Marie-Madeleine est un drame religieux qui entend rendre hommage à la sainte qui a effectivement accompagné le Christ et les Apôtres, avant comme après la Mort et la Résurrection du Seigneur. La figure de Marie-Madeleine a hélas souvent été détournée, et ce depuis l’Antiquité, par des courants ou sectes gnostiques. Ces thèmes, blasphématoires, sont très populaires aujourd’hui, comme dans le Da Vinci Code. Aussi éprouvions-nous les pires craintes au sujet d’un film consacré à Marie-Madeleine. Il n’y a heureusement rien de gnostique dans le film. Nous l’avons vu intégralement et attentivement. Nous ne le recommanderons pas pour autant.
 
Marie-Madeleine (Rooney Mara) est une femme judéenne très pieuse de son temps, à la recherche de Dieu. Cette recherche l’a conduit à fuir un mariage arrangé –licence scénaristique pas absurde en soi – pour suivre à temps complet le Christ. Elle éprouve pour lui un très bel amour spirituel. Elle comprend, est-il avancé, avant tous les apôtres égarés dans leur espoir de voir dans Jésus-Christ un messie temporel, que le Royaume qu’Il annonce n’est pas de ce monde. Par moment, cette Marie-Madeleine, correctement interprétée, émeut.
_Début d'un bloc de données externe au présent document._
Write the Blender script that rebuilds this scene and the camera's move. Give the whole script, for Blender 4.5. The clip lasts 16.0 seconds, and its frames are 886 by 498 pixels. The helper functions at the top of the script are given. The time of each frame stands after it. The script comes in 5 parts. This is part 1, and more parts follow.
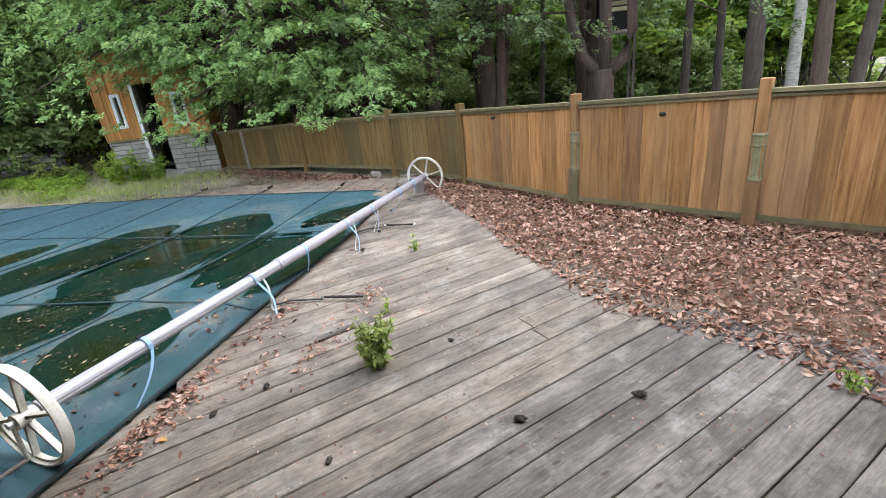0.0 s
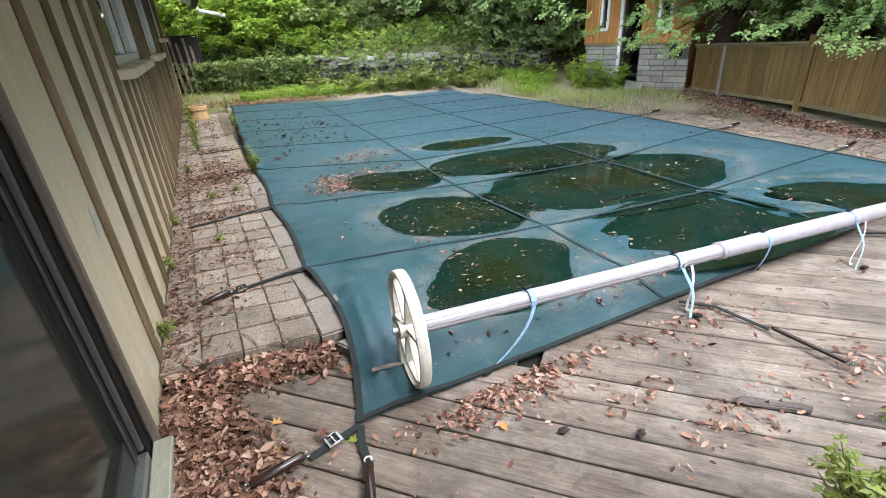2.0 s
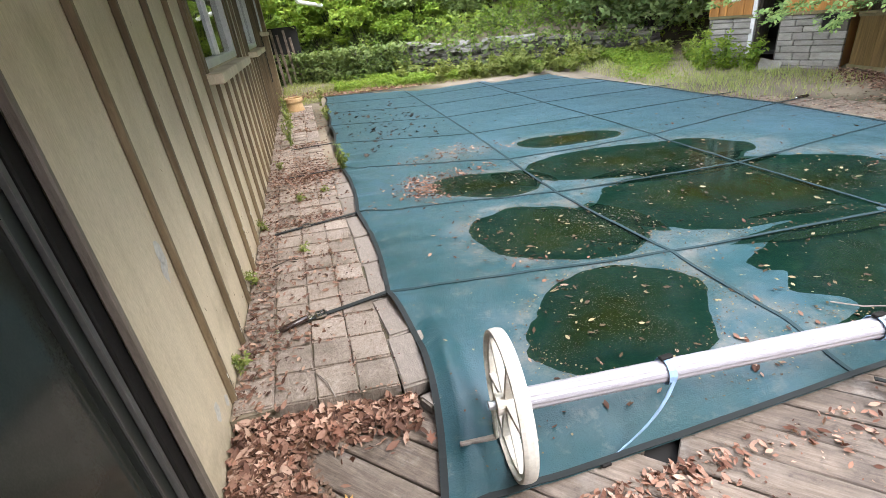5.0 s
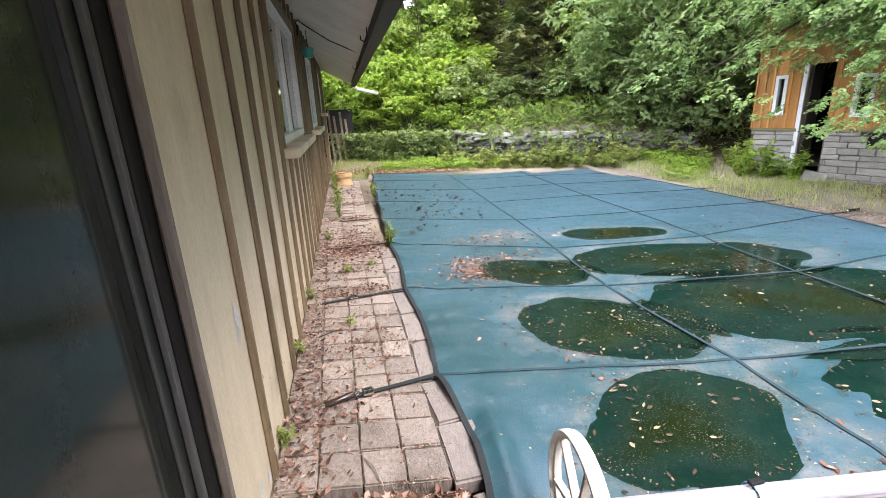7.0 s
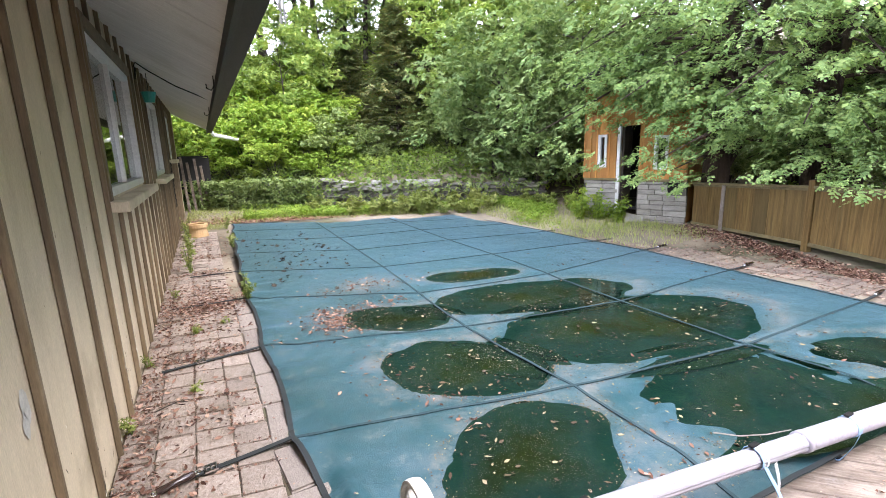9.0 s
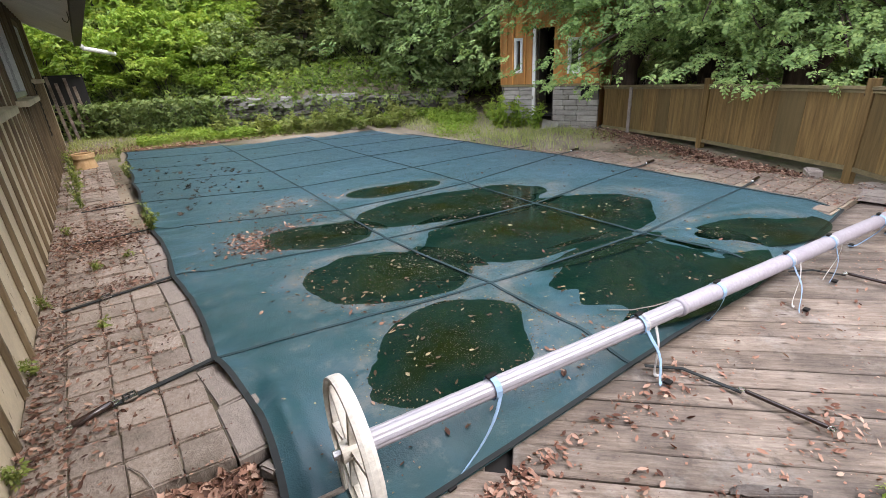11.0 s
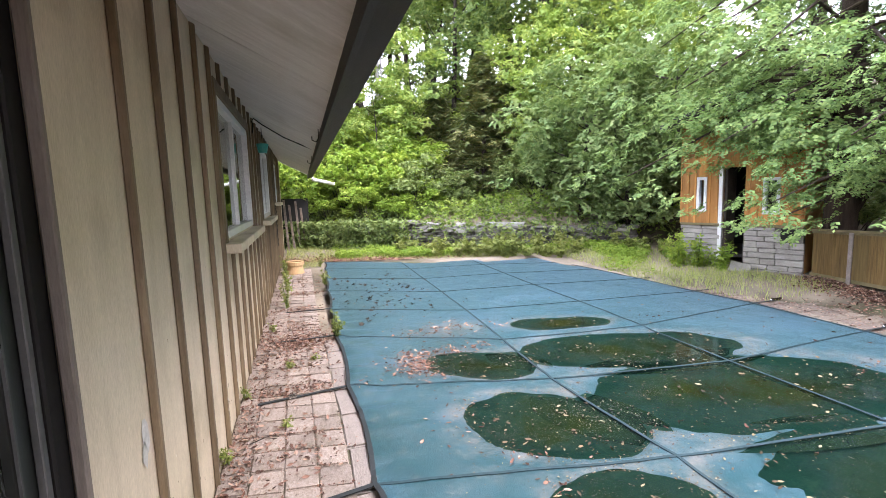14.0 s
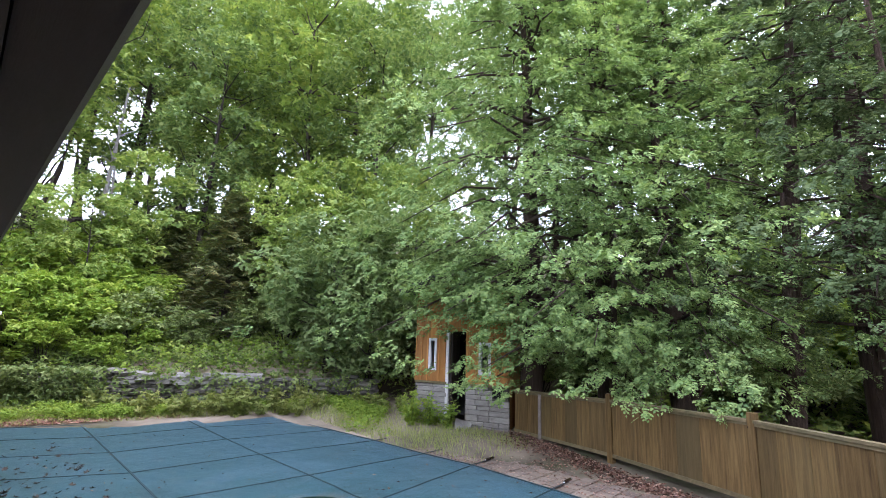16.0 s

Le Christ (Joaquin Phoenix) qu’elle accompagne, est, avant Sa Résurrection, présenté comme un Christ souffrant intérieurement à la perspective de la Croix et devant le spectacle d’une assez large incompréhension de Son message, y compris par les disciples, sauf Marie-Madeleine donc. Judas est montré comme l’apôtre le plus sympathique des Douze, avant sa trahison. Des gens excellents peuvent très mal tourner et le Christ n’avait pas choisi un scélérat manifeste pour compléter les Douze. Mais pourquoi s’autoriser une pareille interpolation ? Interprétation audacieuse, il aurait trahi le Christ afin de le forcer à se défendre, à réaliser une série de miracles temporels violents et à prendre le pouvoir à Jérusalem. On déplorera également un saint Pierre pas très intelligent, assez antipathique et, curiosité superficielle, manifestement subsaharien, ce qui fait quand même bizarre dans un contexte évocateur de la Palestine du premier siècle à défaut d’être jamais une reconstitution archéologique soignée.
 

Marie-Madeleine, une dimension polémique, anticatholique, qui a gâché notre plaisir

 
S’il est un film chrétien, ce Marie-Madeleine propose une interprétation strictement protestante des Evangiles. Il ne peut pas s’empêcher de multiplier les piques anticatholiques : saint Pierre aurait été une des pierres de l’Eglise parmi tant d’autres, est-il affirmé explicitement. Quelques phrases coupées en conclusion prétendent défendre Marie-Madeleine contre l’interprétation catholique traditionnelle, opposant saint Grégoire le Grand et le pape François – qui plaît aux Protestants. De façon générale, le Christ et Marie-Madeleine se conduisent largement dans le film en pasteurs baptistes avant la lettre. Ce n’est pas indigne mais simplement déplacé et il y aurait énormément à dire sur ces sujets. Cette dimension polémique, anticatholique, dont le film aurait pu fort bien se passer, a gâché notre plaisir.